Marigolds Attract Pollinators and Pest Eaters
In addition to preventing bad bugs, marigolds attract beneficial pollinators, like bees and butterflies, which will help pollinate your tomatoes (and the rest of the garden, too).
Ladybugs, which are also attracted to marigolds, will additionally help by eating any stray aphids.
Marigolds often draw in parasitic wasps. The name might not sound like something you want to attract to the garden, but the wasp larvae are actually parasitic to tomato hornworms. So in this case, the parasitism will benefit you!
Similar Growth Needs
Both marigolds and tomatoes require the same growing conditions – they like full sun and well-draining soil. They both enjoy regular watering, though neither appreciates being left soggy for too long.
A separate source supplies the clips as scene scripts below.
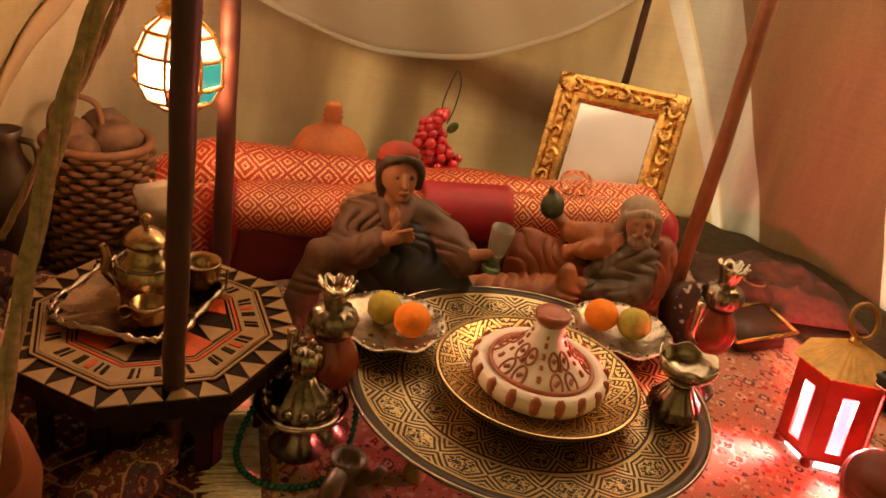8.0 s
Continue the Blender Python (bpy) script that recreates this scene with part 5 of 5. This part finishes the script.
# ---------------------------------------------------------------- silver goblet on the big tray
t = thing("silver_goblet", pose(0.087, -0.012, 0.0446, 0, 0, 15), "silver goblet with a scalloped lip and a gathered neck", "goblet")


def goblet_wave(a, r, z):
    if z > 0.028:
        return r * (1 + 0.035 * math.cos(a * 6)), z + 0.0014 * math.cos(a * 6) * (z - 0.028) / 0.012
    return r * (1 + 0.05 * math.cos(a * 14)), z


part("foot", lathe([(0.0, 0.0), (0.012, 0.0), (0.0155, 0.004), (0.0145, 0.011), (0.009, 0.019), (0.0062, 0.0235), (0.0, 0.024)], 56, wave=goblet_wave), "silver_dark", t)
part("collar", ring((0, 0, 0.0245), 0.0068, 0.0014, n=24), "silver", t)
part("cup", lathe([(0.0, 0.0235), (0.0065, 0.025), (0.0125, 0.029), (0.0165, 0.034), (0.0178, 0.040), (0.0168, 0.040), (0.0150, 0.034), (0.010, 0.030), (0.0, 0.028)], 60, wave=goblet_wave), "silver", t)

# ---------------------------------------------------------------- drum, gold-edged tray, sacks
M["drum_skin"] = rug_mat("drum_paint", (0.05, 0.022, 0.016), (0.55, 0.46, 0.36), (0.06, 0.03, 0.02), (0.60, 0.50, 0.40), 70.0, [], (9, 9))
t = thing("drum", pose(0.152, 0.150, 0.030, 62, 0, 20), "small round drum painted with a black and white pattern", "drum")
part("skin", lathe([(0.0, 0.009), (0.0235, 0.009), (0.0248, 0.0075)], 40), "drum_skin", t)
part("hoop", lathe([(0.0245, 0.0085), (0.026, 0.0075), (0.026, -0.007), (0.0245, -0.008), (0.0, -0.008)], 40), "dark_wood", t)

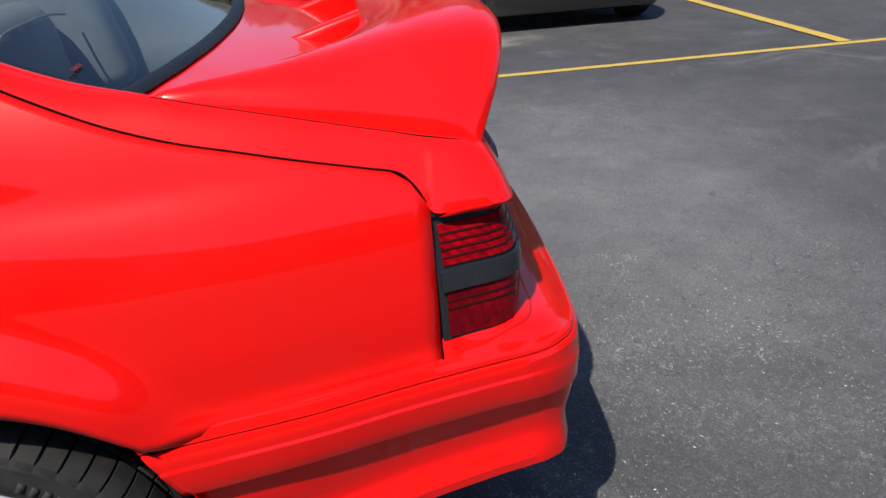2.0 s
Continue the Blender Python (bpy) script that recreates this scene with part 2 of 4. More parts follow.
# a finer net of broken pale flecks where the seal coat has worn off the stone, thin in the smoother stretches
fleck = tex(ASPHALT, "ShaderNodeTexNoise", 88.0, Detail=2.0, Roughness=0.5, Distortion=0.9)
fleckmask = tex(ASPHALT, "ShaderNodeTexNoise", 1.7, Detail=7.0, Roughness=0.72, Distortion=0.5)
gap = tex(ASPHALT, "ShaderNodeTexNoise", 33.0, Detail=3.0, Roughness=0.7)
fm = mix(ASPHALT, 1.0, ramp(ASPHALT, fleck.outputs["Fac"], [(0.470, 0.0), (0.488, 1.0), (0.506, 1.0), (0.524, 0.0)]),
         ramp(ASPHALT, fleckmask.outputs["Fac"], [(0.42, 0.06), (0.50, 0.55), (0.62, 1.0)]), "MULTIPLY")
fm = mix(ASPHALT, 1.0, fm, ramp(ASPHALT, gap.outputs["Fac"], [(0.46, 0.0), (0.60, 1.0)]), "MULTIPLY")
wornd = n.new("ShaderNodeVectorMath")
wornd.operation = "DISTANCE"
wornd.inputs[1].default_value = (-0.75 + 0.6, -0.50 + 0.6, 0.0)
l.new(pw.outputs[0], wornd.inputs[0])
fm = mix(ASPHALT, 1.0, fm, ramp(ASPHALT, wornd.outputs["Value"], [(0.75, 0.9), (1.0, 0.5), (1.3, 0.10)]), "MULTIPLY")
base = mix(ASPHALT, fm, base, (0.40, 0.40, 0.395))
scuff = tex(ASPHALT, "ShaderNodeTexNoise", 1.3, Detail=7.0, Roughness=0.7, Distortion=1.2)
base = mix(ASPHALT, ramp(ASPHALT, scuff.outputs["Fac"], [(0.56, 0.0), (0.74, 0.45)]), base, (0.20, 0.198, 0.193))
tan = n.new("ShaderNodeVectorMath")
tan.operation = "DISTANCE"
tsc = n.new("ShaderNodeVectorMath")
tsc.operation = "MULTIPLY"
tsc.inputs[1].default_value = (2.6, 1.0, 1.0)
kmask = ramp(ASPHALT, broad.outputs["Fac"], [(0.47, 0.0), (0.60, 0.7)])
km = mix(ASPHALT, 1.0, ramp(ASPHALT, crack.outputs["Distance"], [(0.0, 1.0), (0.010, 0.0)]), kmask, "MULTIPLY")
base = mix(ASPHALT, km, base, (0.03, 0.03, 0.032))
# the crazed spot beside the shadow of the tail
sp = n.new("ShaderNodeVectorMath")
sp.operation = "DISTANCE"
sc = n.new("ShaderNodeVectorMath")
sc.operation = "MULTIPLY"
sc.inputs[1].default_value = (0.75, 1.0, 1.0)
l.new(wv.outputs[0], sc.inputs[0])
l.new(sc.outputs[0], sp.inputs[0])
sp.inputs[1].default_value = ((1.58 + 0.25) * 0.75, 0.11 + 0.25, 0.0)
spot = ramp(ASPHALT, sp.outputs["Value"], [(0.06, 1.0), (0.15, 0.0)])
craze = tex(ASPHALT, "ShaderNodeTexVoronoi", 26.0)
craze.feature = "DISTANCE_TO_EDGE"
spot = mix(ASPHALT, 1.0, spot, ramp(ASPHALT, craze.outputs["Distance"], [(0.02, 0.75), (0.25, 0.1)]), "MULTIPLY")
base = mix(ASPHALT, spot, base, (0.035, 0.033, 0.03))
# a streak of tan dust across the stalls
l.new(wv.outputs[0], tsc.inputs[0])
l.new(tsc.outputs[0], tan.inputs[0])
tan.inputs[1].default_value = ((4.75 + 0.25) * 2.6, -0.45 + 0.25, 0.0)
tm = mix(ASPHALT, 1.0, ramp(ASPHALT, tan.outputs["Value"], [(0.45, 0.75), (1.15, 0.0)]), ramp(ASPHALT, mid.outputs["Fac"], [(0.35, 0.1), (0.6, 1.0)]), "MULTIPLY")
base = mix(ASPHALT, tm, base, (0.34, 0.30, 0.25))
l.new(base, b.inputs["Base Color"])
l.new(ramp(ASPHALT, grit.outputs["Fac"], [(0.3, 0.55), (0.7, 0.85)]), b.inputs["Roughness"])
bump(ASPHALT, mix(ASPHALT, km, grit.outputs["Fac"], 0.0), 0.7, 0.004)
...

Pretty much any tomato will pair well with one of the following marigold types, but you can also compare your seed packets during selection so that you pick one that will best match your tomatoes’ needs.
Types of Marigolds to Plant with Tomatoes
The three most common types of marigolds to plant with tomatoes are African, French, and signet. All will attract pollinators and repel certain pests, but which one you use will depend on your garden layout and your preferences.
African Marigolds – Most African marigolds are large – from 1-3 feet tall – and have blooms 4-5 inches wide. They come in the traditional colors, usually orange, red, and yellow. African marigolds may deter deer in particular.
French Marigolds – French marigolds are smaller, with only 2-3 inch blooms at a height of around a foot. This variety is ideal for nematode protection. They come in many colors – including the beautiful strawberry blonde varieties!
Signet Marigolds – Signet marigolds are the smallest variety, with petite flowers and a slightly bushier appearance. They’re perfect for attracting pollinators.
How to Plant Marigolds and Tomatoes Together
Planting marigolds and tomatoes together is fairly easy if you keep a few tips in mind.
Plant marigolds a week or two before the tomatoes to help avoid nematode and whitefly buildup. You can start them several weeks ahead from seed or get them from a greenhouse, but either way transplanting a marigold into the garden will increase your odds of controlling pests. Leave 18-24 inches of space for your tomatoes when planning and planting marigolds.
Once you’ve added the tomatoes into the garden, water them both as needed. Allow the soil to dry out between waterings.
Marigolds appreciate deadheading, and they will bloom more profusely if their dead blooms are clipped regularly. The exception is signet marigolds, which normally bloom happily without any major care.
At the end of the season, work your dead marigolds back into the soil for potentially continued nematode protection.